Page 1 of 1

Graph gaps on certain services.

Posted: Tue Mar 07, 2017 1:30 pm
by CameronWP
Hello:

I am seeing strange gaps in the graphs on my Nagios service checks as attached. The strange thing is the only affects certain services, others are not affected at all. Looked around the forum a bit but wasn't able to find anyone with a similar issue.

Here is a chart with the gaps:
gaps.JPG
Here is a chart from the same Nagios instance over the same time period with no gaps:
nogaps.JPG
Thanks!

Re: Graph gaps on certain services.

Posted: Tue Mar 07, 2017 4:57 pm
by ssax
Please run through this KB article and let us know if that resolves it for you:

https://support.nagios.com/kb/article.php?id=9


Thank you

Re: Graph gaps on certain services.

Posted: Mon Mar 20, 2017 1:43 pm
by CameronWP
Thanks for the reply but that article didn't help at all. I wasn't able to see anything in the logging. Any other thoughts?

Thanks!

Re: Graph gaps on certain services.

Posted: Mon Mar 20, 2017 5:02 pm
by avandemore
XI > Admin > System Profile > Download Profile

Please include the zip file in your response. You can PM myself or other support personnel if you have privacy concerns.
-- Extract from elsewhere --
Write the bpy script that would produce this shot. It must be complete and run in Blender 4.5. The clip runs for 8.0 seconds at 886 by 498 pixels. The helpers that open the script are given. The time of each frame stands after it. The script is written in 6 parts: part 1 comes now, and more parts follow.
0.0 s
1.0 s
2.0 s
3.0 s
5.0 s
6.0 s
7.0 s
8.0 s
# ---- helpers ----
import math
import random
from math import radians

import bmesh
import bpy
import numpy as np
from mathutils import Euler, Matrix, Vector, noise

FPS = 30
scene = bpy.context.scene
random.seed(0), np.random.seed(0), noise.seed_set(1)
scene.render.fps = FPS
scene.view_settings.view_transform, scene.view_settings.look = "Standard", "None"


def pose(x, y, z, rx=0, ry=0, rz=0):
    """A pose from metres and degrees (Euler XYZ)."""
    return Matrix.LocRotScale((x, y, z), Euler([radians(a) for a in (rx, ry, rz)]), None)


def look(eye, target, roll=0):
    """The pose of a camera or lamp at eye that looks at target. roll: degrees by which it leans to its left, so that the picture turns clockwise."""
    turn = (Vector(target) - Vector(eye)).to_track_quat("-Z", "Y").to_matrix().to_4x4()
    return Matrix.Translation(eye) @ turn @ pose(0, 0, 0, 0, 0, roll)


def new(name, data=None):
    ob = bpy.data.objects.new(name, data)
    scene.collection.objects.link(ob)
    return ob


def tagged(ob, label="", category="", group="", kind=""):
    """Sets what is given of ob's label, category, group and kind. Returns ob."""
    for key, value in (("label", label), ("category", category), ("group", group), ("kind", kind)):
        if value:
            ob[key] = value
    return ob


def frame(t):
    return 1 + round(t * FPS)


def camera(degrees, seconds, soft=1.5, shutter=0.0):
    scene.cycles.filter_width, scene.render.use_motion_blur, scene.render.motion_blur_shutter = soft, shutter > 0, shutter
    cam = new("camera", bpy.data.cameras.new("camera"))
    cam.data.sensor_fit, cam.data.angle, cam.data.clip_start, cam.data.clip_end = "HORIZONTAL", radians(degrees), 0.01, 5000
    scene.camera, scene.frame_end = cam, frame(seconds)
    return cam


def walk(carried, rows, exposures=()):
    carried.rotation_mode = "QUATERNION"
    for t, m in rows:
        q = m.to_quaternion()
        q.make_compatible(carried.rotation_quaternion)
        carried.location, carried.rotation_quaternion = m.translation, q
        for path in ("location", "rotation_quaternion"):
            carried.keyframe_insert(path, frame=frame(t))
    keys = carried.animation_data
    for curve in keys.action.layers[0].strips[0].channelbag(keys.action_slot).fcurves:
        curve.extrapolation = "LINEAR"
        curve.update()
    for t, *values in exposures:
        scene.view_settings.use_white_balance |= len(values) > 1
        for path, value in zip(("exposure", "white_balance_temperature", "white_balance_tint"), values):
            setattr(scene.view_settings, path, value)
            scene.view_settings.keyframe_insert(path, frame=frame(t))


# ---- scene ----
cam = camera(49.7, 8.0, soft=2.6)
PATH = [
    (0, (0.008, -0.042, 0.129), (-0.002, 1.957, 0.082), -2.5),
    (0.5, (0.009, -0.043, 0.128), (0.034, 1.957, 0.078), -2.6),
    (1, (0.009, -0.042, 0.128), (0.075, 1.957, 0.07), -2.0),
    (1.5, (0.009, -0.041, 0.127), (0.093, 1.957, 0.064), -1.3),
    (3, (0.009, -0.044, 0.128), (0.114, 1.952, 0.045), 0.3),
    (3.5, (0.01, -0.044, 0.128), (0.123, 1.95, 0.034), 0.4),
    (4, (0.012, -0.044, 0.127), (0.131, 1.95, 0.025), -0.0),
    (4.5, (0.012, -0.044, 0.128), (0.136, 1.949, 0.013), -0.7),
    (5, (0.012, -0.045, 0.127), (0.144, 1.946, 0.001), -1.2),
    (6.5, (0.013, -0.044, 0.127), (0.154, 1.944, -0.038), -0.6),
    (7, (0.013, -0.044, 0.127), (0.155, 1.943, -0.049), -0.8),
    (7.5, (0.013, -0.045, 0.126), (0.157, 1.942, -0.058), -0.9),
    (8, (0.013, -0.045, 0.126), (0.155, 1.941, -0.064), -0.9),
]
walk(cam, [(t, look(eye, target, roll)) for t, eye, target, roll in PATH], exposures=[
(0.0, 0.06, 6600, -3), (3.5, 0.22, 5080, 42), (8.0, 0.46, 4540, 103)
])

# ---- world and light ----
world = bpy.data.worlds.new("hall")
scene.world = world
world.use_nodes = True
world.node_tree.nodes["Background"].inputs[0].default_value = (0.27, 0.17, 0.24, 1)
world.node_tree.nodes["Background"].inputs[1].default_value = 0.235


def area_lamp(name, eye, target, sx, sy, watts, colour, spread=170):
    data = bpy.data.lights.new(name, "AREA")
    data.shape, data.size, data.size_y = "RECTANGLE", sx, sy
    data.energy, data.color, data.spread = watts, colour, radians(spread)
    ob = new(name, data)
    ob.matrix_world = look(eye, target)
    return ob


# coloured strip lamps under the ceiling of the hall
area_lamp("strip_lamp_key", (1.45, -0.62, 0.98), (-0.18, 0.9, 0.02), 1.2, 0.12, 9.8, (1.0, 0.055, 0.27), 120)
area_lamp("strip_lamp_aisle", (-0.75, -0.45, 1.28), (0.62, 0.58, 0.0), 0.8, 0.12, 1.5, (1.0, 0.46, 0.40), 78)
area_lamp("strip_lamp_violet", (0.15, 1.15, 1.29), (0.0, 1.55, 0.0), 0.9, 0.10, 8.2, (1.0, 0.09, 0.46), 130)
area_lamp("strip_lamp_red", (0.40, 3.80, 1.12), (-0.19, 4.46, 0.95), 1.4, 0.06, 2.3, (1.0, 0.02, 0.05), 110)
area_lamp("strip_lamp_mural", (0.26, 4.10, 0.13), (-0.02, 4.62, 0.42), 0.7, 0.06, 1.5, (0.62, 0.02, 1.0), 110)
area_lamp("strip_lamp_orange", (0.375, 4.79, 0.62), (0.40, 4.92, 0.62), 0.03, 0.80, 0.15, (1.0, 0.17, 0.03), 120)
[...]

Re: Graph gaps on certain services.

Posted: Mon Mar 20, 2017 5:02 pm
by mcapra
Can you also share the perfdata files from both of those services? If i'm understanding your configuration correctly, they should be located at:

Code: Select all

/usr/local/nagios/share/perfdata/EPOSVR1/<service_description>.rrd
/usr/local/nagios/share/perfdata/CELHC-DRS01/<service_description>.rrd
If you're not sure which rrd to grab, just send them all :)

Re: Graph gaps on certain services.

Posted: Tue Mar 21, 2017 3:50 pm
by mcapra
So here's the service check we're referencing:

Code: Select all

define service {
	host_name			EXCHSVR1,EXCHSVR2
	service_description		Check CPU - Load
	use				windows_service
	hostgroup_name			WP - Administration,WP - Atrium Host Group,WP - EMC Host Group,WP - Virtual Machines
	check_command			check_win_cpu!70!80!!!!!!
	max_check_attempts		5
	check_interval			1
	retry_interval			1
	check_period			workhours
	first_notification_delay	15
	notification_period		workhours
	contact_groups			admins
	register			1
	}	
Note the check_period, and here is that timeperiod referenced:

Code: Select all

define timeperiod {
	timeperiod_name               		workhours
	alias                         		Normal Work Hours
	friday                        		09:00-17:00
	thursday                      		09:00-17:00
	wednesday                     		09:00-17:00
	tuesday                       		09:00-17:00
	monday                        		09:00-17:00
	}

So looking at the graph you provided, the gaps make sense since these checks are only running for 8 hours per day and therefore only collecting performance data for 8 hours per day. The graph can't chart data it doesn't possess.

Though, if there was existing data for the other host's CPU check, due to the averaged lossy nature of RRDs, I can see where a regular graph might be produced. So this boils down to: RRDs are lossy and imperfect for odd data intervals at times. If you're not consistently checking every 4-6 hours, you can produce data sets like the one you're seeing.The "heartbeat" of the RRDs can be adjusted (/usr/local/nagios/etc/pnp/rra.cfg), but only system-wide.

Re: Graph gaps on certain services.

Posted: Wed Mar 22, 2017 7:16 am
by CameronWP
Bah, thank you! Sometimes it is great to have another set of eyes on an issue.

I appreciate it!

Re: Graph gaps on certain services.

Posted: Wed Mar 22, 2017 9:04 am
by cdienger
Glad Matt was able to help you out. Did you have any more questions or are we okay to lock this thread?

Re: Graph gaps on certain services.

Posted: Wed Mar 22, 2017 2:01 pm
by CameronWP
Yep, feel free to lock it. Thanks!